***** RECORDED INFORMATION *****

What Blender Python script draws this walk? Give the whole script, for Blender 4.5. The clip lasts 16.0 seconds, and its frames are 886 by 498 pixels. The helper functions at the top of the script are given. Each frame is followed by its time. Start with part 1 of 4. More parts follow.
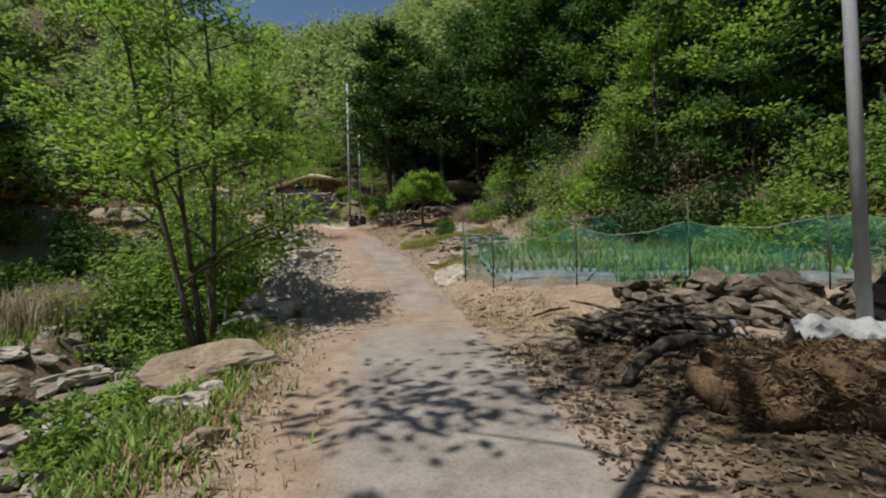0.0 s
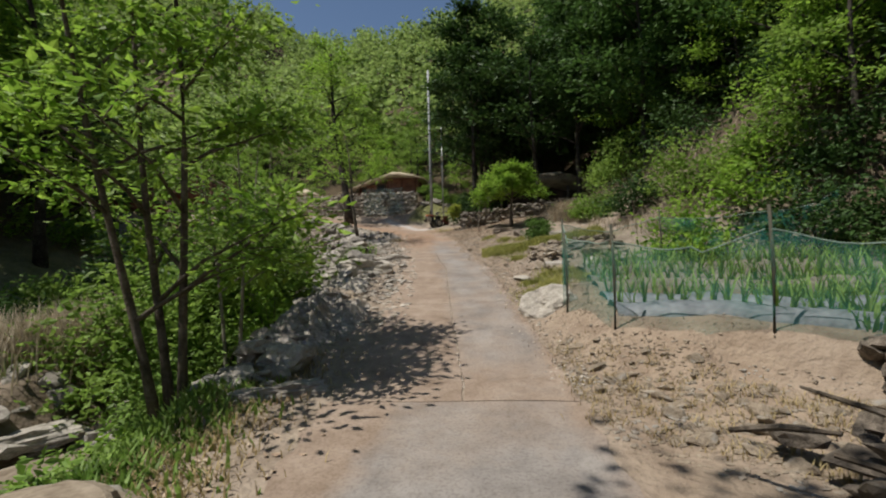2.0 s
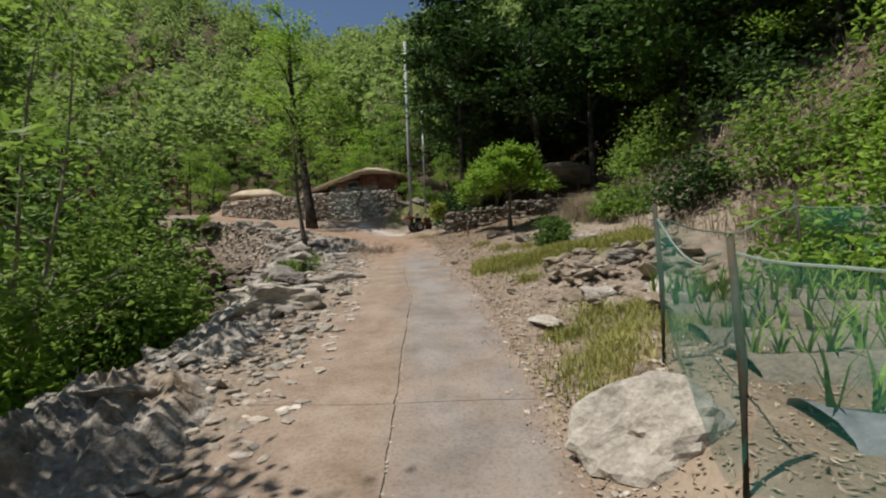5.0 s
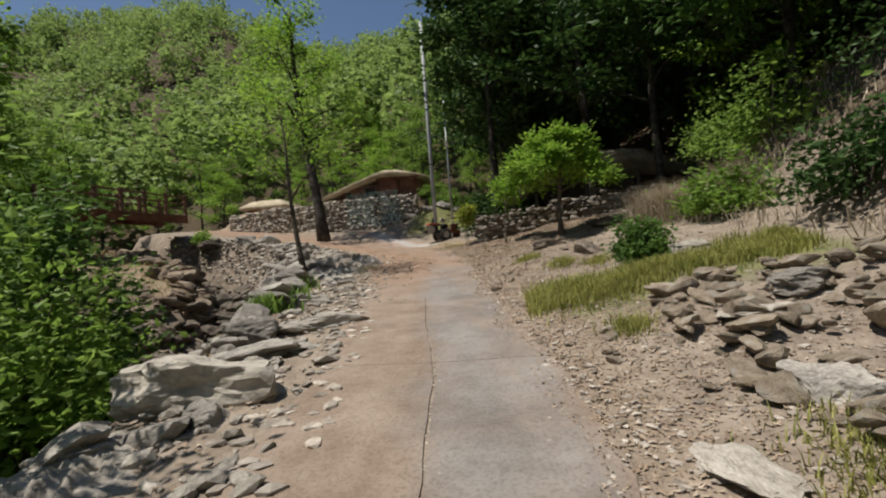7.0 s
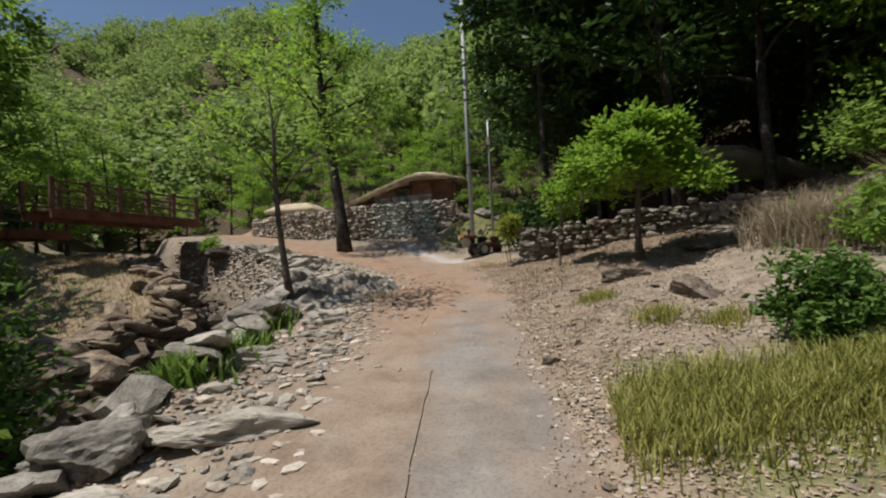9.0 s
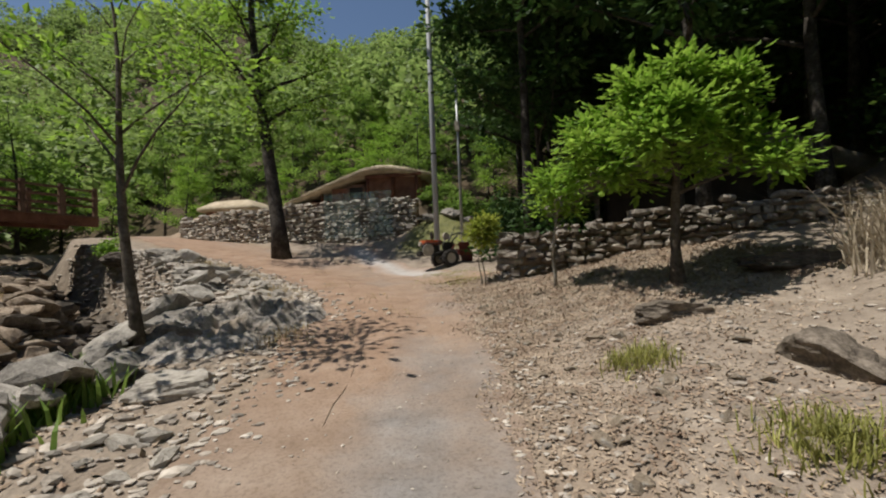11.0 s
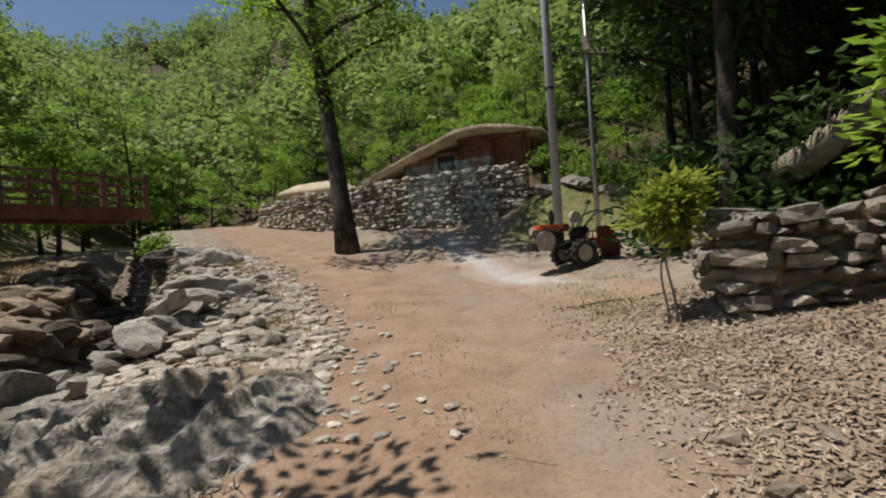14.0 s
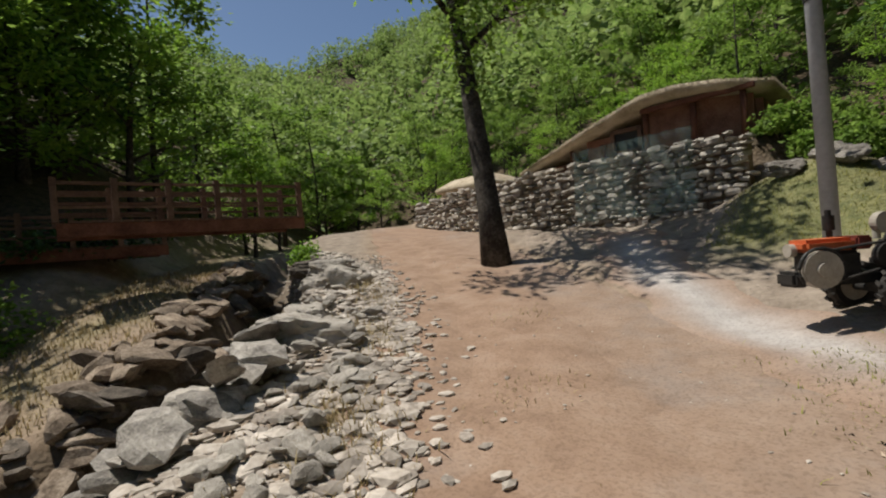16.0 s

*****

Transcribe the whole listing exactly. Pictures are excluded.

### [RESPONSE FOR THIS EXERCISE]
What Blender Python script draws this walk? Give the whole script, for Blender 4.5. The clip lasts 16.0 seconds, and its frames are 886 by 498 pixels. The helper functions at the top of the script are given. Each frame is followed by its time. Start with part 1 of 4. More parts follow.
0.0 s
2.0 s
5.0 s
7.0 s
9.0 s
11.0 s
14.0 s
16.0 s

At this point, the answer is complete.